_Aim_: In the listing below, identify each line with the word "shutter" and return those lines.

(Scripts that build animated scenes)

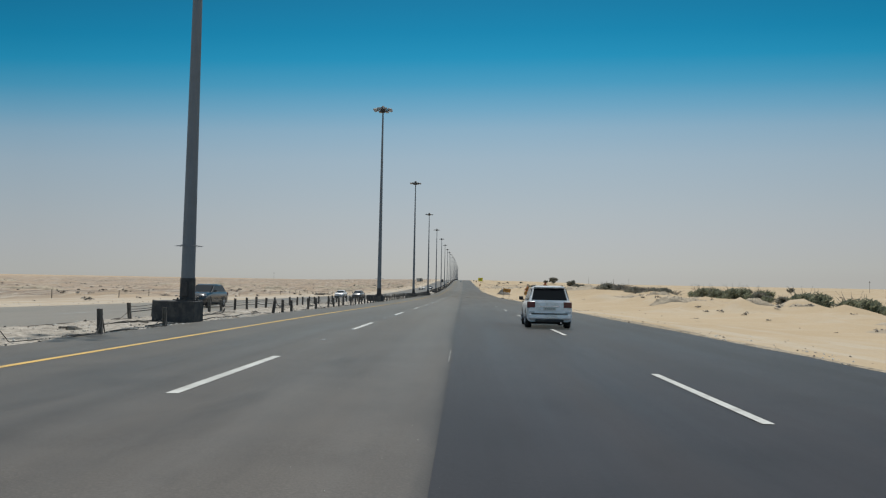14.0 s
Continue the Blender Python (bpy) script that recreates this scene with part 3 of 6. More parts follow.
for i in range(1, 170):
    ob = dash("lane_dash", -3.09, dash_end(i) - DASH, DASH, 0.20, 0.006, WHITE_LINE)
    tagged(ob, "white painted lane dash on the worn asphalt", "road marking", "lane dashes of the near lanes", "structure")
for i in range(1, 30):
    y = FAR_END + PERIOD * i
    ob = dash("lane_dash", 5.07, y + slip(SLIP_OUTER, y) - 5.2, 5.2, 0.16, 0.018, WHITE_LINE)
    tagged(ob, "bright white lane dash on the fresh asphalt", "road marking", "lane dashes of the outer lanes", "structure")
for i in range(0, 70):
    ob = dash("lane_dash", -20.1, -20 + PERIOD * i, DASH, 0.18, 0.006, WHITE_LINE)
    tagged(ob, "white lane dash on the opposite carriageway", "road marking", "lane dashes of the opposite road", "structure")
for y, n, w in ((9.0, 2.5, 0.03), (20.0, 1.5, 0.02), (92.6, 1.6, 0.03), (94.4, 0.8, 0.025), (211.0, 6.0, 0.016), (338.0, 3.0, 0.03), (385.5, 5.0, 0.03), (425.0, 3.0, 0.035), (502.5, 6.5, 0.025), (606.0, 2.0, 0.03), (735.0, 1.5, 0.03), (916.5, 9.0, 0.02), (926.0, 14.0, 0.02), (940.5, 16.0, 0.02), (957.0, 18.0, 0.02), (975.5, 24.0, 0.02), (729.0, 4.3, 0.03), (836.4, 1.5, 0.06), (353.5, 2.6, 0.03), (123.5, 6.0, 0.02), (298.0, 5.5, 0.025)):
    ob = dash("seam_line", SEAM - 0.05 + 0.13 * ease(650, 760, y), y, n, 0.7 * w, 0.012, OLD_LINE)
    tagged(ob, "remains of a worn white line at the asphalt seam", "road marking", "worn line pieces", "structure")

# ---- light masts ----
MAST_X, MAST_FIRST, MAST_STEP = -11.19, 82.13, 71.665


def mast_at(m):
    th = thing("light_mast", m, "tall tapered grey steel light mast on a black concrete plinth", "light mast", "light masts along the median")
    bm = bmesh.new()
    box(bm, -1.68, 0.66, -0.52, 0.52, -0.35, 0.93, 0.03)
    part("plinth", bm, BITUMEN, th, "black bitumen-coated concrete plinth")
    bm = bmesh.new()
    rod(bm, (0, 0, 1.93), (0, 0, 28.6), 0.30, 0.11, 12)
    part("shaft", bm, MAST_STEEL, th)
    bm = bmesh.new()
    rod(bm, (0, 0, 0.99), (0, 0, 1.95), 0.335, 0.325, 12)
    part("base_sleeve", bm, BLACK_STEEL, th, "black sleeve at the mast's foot")
    bm = bmesh.new()
    rod(bm, (0, 0, 0.93), (0, 0, 0.99), 0.50, 0.50, 16)
    for k in range(10):
        a = 2 * math.pi * k / 10
        rod(bm, (0.43 * math.cos(a), 0.43 * math.sin(a), 0.98), (0.43 * math.cos(a), 0.43 * math.sin(a), 1.07), 0.03, n=6)
    part("flange", bm, BLACK_STEEL, th, "bolted base flange")
    bm = bmesh.new()
    box(bm, -0.14, 0.14, -0.40, -0.31, 1.15, 1.75, 0.01)
    part("winch_door", bm, BLACK_STEEL, th)
    bm = bmesh.new()
    for k in range(14):
        a = 2 * math.pi * k / 14
        rod(bm, (0.29 * math.cos(a), 0.29 * math.sin(a), 3.45), (0.62 * math.cos(a), 0.62 * math.sin(a), 3.38), 0.008, n=4)
    for k in range(14):
        a, b = 2 * math.pi * k / 14, 2 * math.pi * (k + 1) / 14
        rod(bm, (0.55 * math.cos(a), 0.55 * math.sin(a), 3.4), (0.55 * math.cos(b), 0.55 * math.sin(b), 3.4), 0.008, n=4)
    part("climb_guard", bm, MAST_STEEL, th)
    bm = bmesh.new()
    rod(bm, (0, 0, 28.25), (0, 0, 28.95), 0.34, 0.34, 12)
    rod(bm, (0, 0, 28.95), (0, 0, 29.2), 0.34, 0.14, 12)
    part("head_cap", bm, BLACK_STEEL, th)
    bm = bmesh.new()
    for k in range(16):
        a, b = 2 * math.pi * k / 16, 2 * math.pi * (k + 1) / 16
        rod(bm, (0.85 * math.cos(a), 0.85 * math.sin(a), 28.55), (0.85 * math.cos(b), 0.85 * math.sin(b), 28.55), 0.05, n=6)
    for k in range(4):
        a = math.pi * k / 4
        rod(bm, (-0.85 * math.cos(a), -0.85 * math.sin(a), 28.55), (0.85 * math.cos(a), 0.85 * math.sin(a), 28.55), 0.04, n=6)
    part("lamp_ring", bm, BLACK_STEEL, th)
    for k in range(8):
        a = 2 * math.pi * (k + 0.5) / 8
        turn = Matrix.Translation((1.15 * math.cos(a), 1.15 * math.sin(a), 28.62)) @ Matrix.Rotation(a, 4, "Z") @ Matrix.Rotation(radians(12), 4, "Y")
        bm = bmesh.new()
        box(bm, -0.30, 0.32, -0.21, 0.21, -0.10, 0.12, 0.03, turn)
        fl = part("floodlight", bm, LAMP_GREY, th, "grey floodlight")
        bm = bmesh.new()
        box(bm, -0.22, 0.26, -0.17, 0.17, -0.125, -0.10, 0.0, turn)
        part("lens", bm, LAMP_GLASS, fl)
    return th


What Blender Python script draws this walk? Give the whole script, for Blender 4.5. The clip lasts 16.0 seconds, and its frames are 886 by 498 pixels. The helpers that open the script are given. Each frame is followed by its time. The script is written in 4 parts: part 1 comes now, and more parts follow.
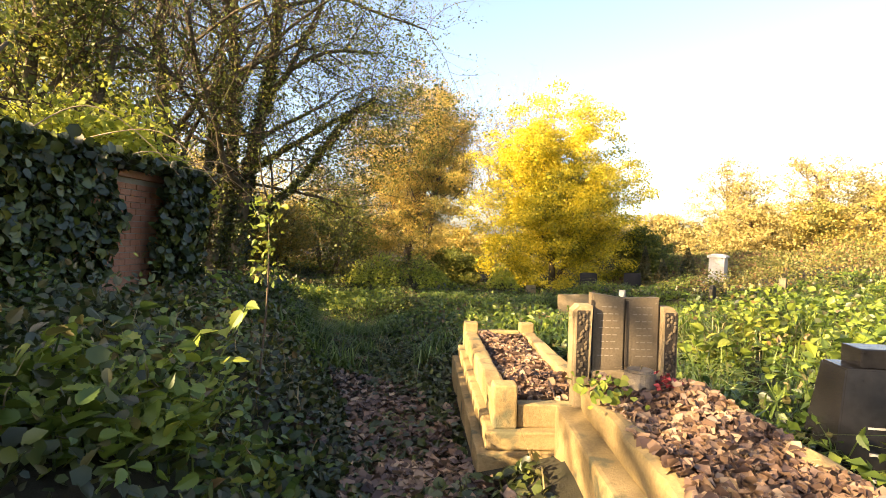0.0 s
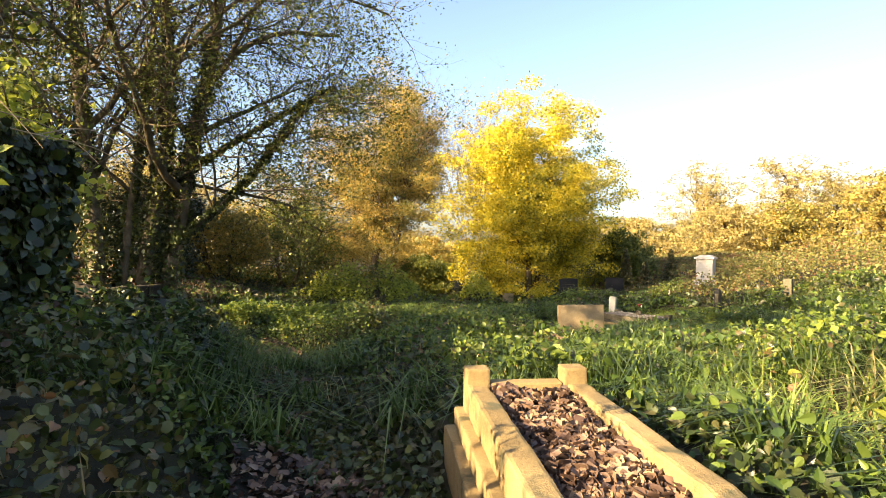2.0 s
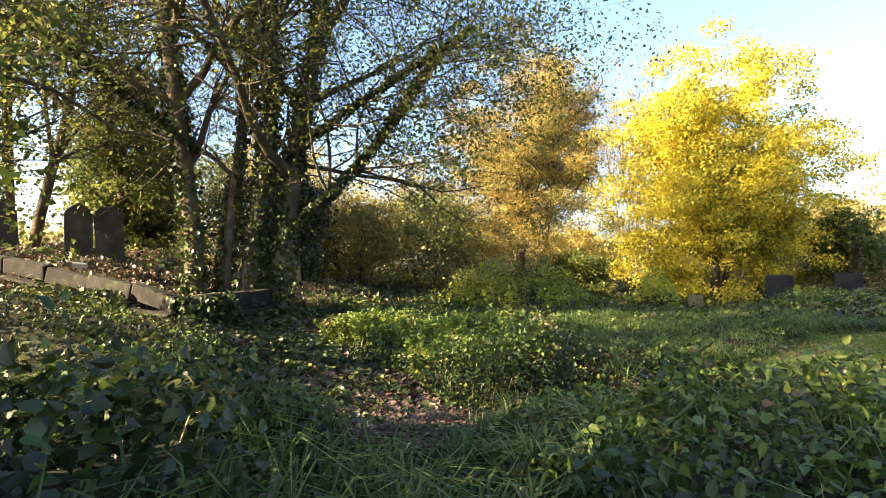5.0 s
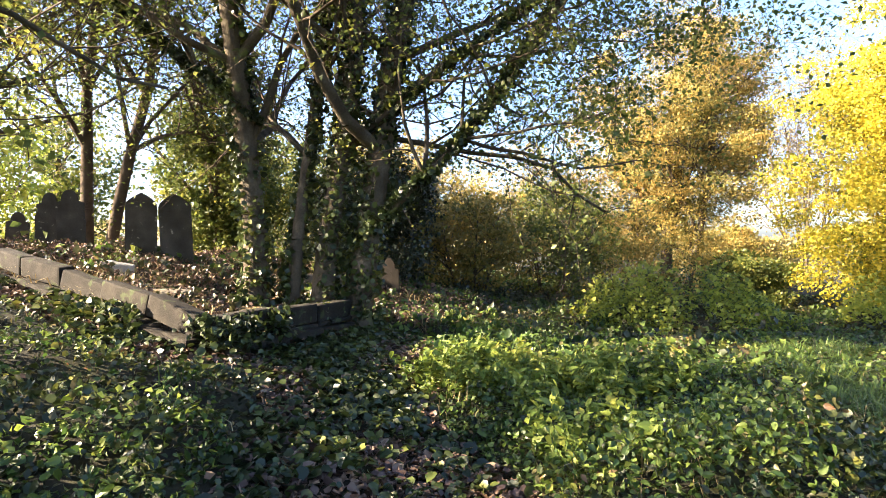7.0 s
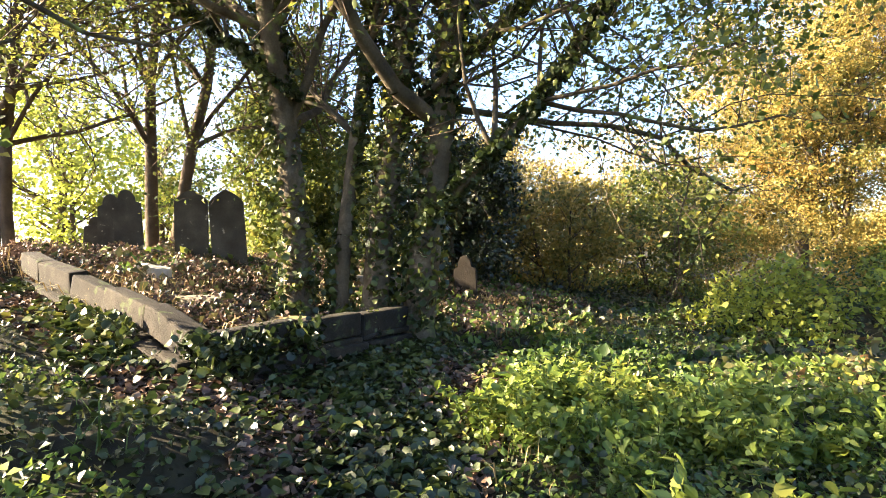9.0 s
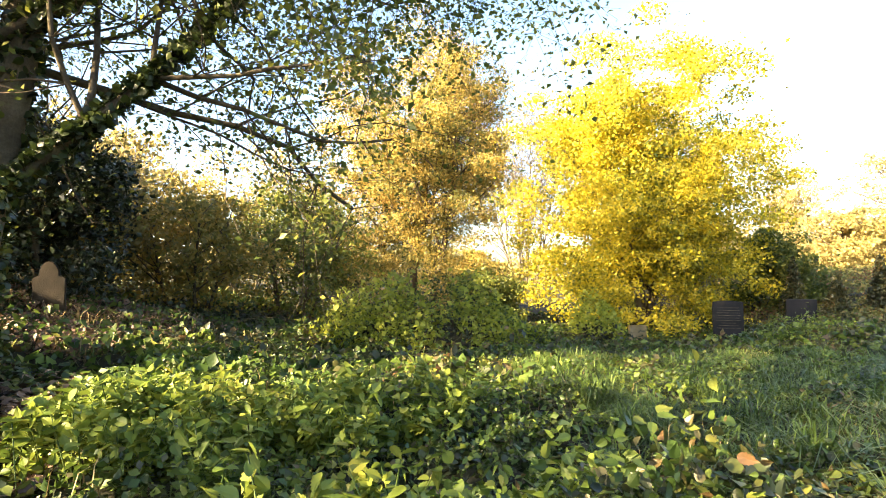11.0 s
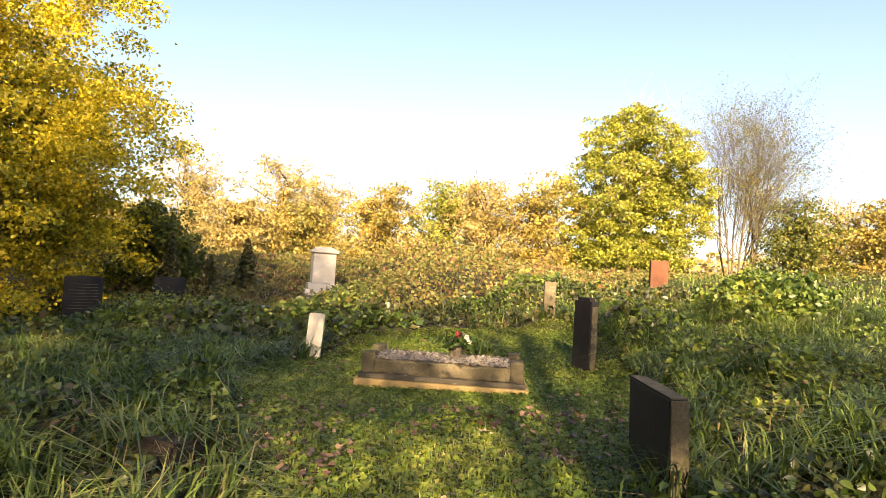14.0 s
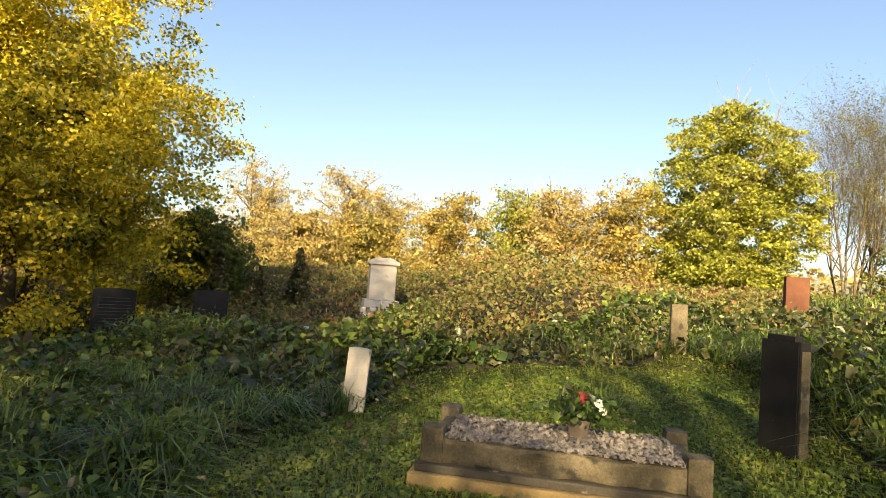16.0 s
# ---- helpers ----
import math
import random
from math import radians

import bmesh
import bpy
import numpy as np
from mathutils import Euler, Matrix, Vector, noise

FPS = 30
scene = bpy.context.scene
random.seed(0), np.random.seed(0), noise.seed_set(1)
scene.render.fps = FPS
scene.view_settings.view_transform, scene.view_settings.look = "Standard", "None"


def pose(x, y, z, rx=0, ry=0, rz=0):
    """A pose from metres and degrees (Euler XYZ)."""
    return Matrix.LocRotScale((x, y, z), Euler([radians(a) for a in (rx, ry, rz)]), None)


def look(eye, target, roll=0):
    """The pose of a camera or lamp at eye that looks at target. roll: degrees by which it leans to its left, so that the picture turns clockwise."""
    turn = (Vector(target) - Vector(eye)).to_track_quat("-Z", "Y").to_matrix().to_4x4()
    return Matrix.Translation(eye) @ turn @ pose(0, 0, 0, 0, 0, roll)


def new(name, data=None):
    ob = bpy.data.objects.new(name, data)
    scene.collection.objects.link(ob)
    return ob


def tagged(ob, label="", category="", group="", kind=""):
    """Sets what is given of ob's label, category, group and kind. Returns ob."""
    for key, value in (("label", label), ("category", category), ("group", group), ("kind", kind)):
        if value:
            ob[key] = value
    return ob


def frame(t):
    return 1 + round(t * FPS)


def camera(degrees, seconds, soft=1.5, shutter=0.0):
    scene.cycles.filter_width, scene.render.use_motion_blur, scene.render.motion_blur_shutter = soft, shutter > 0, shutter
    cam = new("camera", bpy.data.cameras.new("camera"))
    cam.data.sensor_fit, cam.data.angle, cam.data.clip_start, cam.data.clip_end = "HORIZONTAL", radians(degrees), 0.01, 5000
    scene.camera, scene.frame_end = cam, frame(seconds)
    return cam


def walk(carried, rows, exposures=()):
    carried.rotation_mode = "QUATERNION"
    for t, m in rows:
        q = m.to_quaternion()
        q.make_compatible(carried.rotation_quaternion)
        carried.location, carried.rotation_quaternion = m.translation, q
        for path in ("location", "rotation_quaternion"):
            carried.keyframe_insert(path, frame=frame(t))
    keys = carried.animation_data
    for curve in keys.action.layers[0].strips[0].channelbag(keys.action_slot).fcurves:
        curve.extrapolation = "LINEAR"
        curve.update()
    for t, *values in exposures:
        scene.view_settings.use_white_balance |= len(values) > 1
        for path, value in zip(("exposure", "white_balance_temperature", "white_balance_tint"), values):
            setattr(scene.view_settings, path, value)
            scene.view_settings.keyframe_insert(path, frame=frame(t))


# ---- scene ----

_Finished answer_:
def camera(degrees, seconds, soft=1.5, shutter=0.0):
    scene.cycles.filter_width, scene.render.use_motion_blur, scene.render.motion_blur_shutter = soft, shutter > 0, shutter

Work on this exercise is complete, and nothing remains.